What you are asked to do
Entries follow. Set all of them down as they stand.

Material provided
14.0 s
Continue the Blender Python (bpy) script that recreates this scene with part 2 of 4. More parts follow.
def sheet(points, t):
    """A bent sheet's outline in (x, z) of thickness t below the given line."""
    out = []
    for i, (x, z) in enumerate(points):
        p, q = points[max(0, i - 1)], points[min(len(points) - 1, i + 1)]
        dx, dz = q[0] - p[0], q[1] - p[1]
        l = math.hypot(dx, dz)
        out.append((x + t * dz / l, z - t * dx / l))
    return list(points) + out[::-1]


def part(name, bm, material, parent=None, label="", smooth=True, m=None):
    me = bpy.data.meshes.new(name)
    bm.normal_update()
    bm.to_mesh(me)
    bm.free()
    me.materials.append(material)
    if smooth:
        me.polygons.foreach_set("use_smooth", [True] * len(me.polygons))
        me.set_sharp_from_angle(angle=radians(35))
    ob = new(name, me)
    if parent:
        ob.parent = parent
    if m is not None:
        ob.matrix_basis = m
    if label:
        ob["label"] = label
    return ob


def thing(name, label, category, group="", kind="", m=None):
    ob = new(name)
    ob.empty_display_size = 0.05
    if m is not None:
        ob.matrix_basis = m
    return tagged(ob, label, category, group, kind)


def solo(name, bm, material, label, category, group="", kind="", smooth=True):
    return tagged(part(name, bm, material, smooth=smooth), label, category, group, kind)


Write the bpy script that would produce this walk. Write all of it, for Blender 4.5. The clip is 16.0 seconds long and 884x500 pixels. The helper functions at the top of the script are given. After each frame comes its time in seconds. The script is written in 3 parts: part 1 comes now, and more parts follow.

Full answer
14.0 s
Continue the Blender Python (bpy) script that recreates this scene with part 2 of 4. More parts follow.
def sheet(points, t):
    """A bent sheet's outline in (x, z) of thickness t below the given line."""
    out = []
    for i, (x, z) in enumerate(points):
        p, q = points[max(0, i - 1)], points[min(len(points) - 1, i + 1)]
        dx, dz = q[0] - p[0], q[1] - p[1]
        l = math.hypot(dx, dz)
        out.append((x + t * dz / l, z - t * dx / l))
    return list(points) + out[::-1]


def part(name, bm, material, parent=None, label="", smooth=True, m=None):
    me = bpy.data.meshes.new(name)
    bm.normal_update()
    bm.to_mesh(me)
    bm.free()
    me.materials.append(material)
    if smooth:
        me.polygons.foreach_set("use_smooth", [True] * len(me.polygons))
        me.set_sharp_from_angle(angle=radians(35))
    ob = new(name, me)
    if parent:
        ob.parent = parent
    if m is not None:
        ob.matrix_basis = m
    if label:
        ob["label"] = label
    return ob


def thing(name, label, category, group="", kind="", m=None):
    ob = new(name)
    ob.empty_display_size = 0.05
    if m is not None:
        ob.matrix_basis = m
    return tagged(ob, label, category, group, kind)


def solo(name, bm, material, label, category, group="", kind="", smooth=True):
    return tagged(part(name, bm, material, smooth=smooth), label, category, group, kind)


Write the bpy script that would produce this walk. Write all of it, for Blender 4.5. The clip is 16.0 seconds long and 884x500 pixels. The helper functions at the top of the script are given. After each frame comes its time in seconds. The script is written in 3 parts: part 1 comes now, and more parts follow.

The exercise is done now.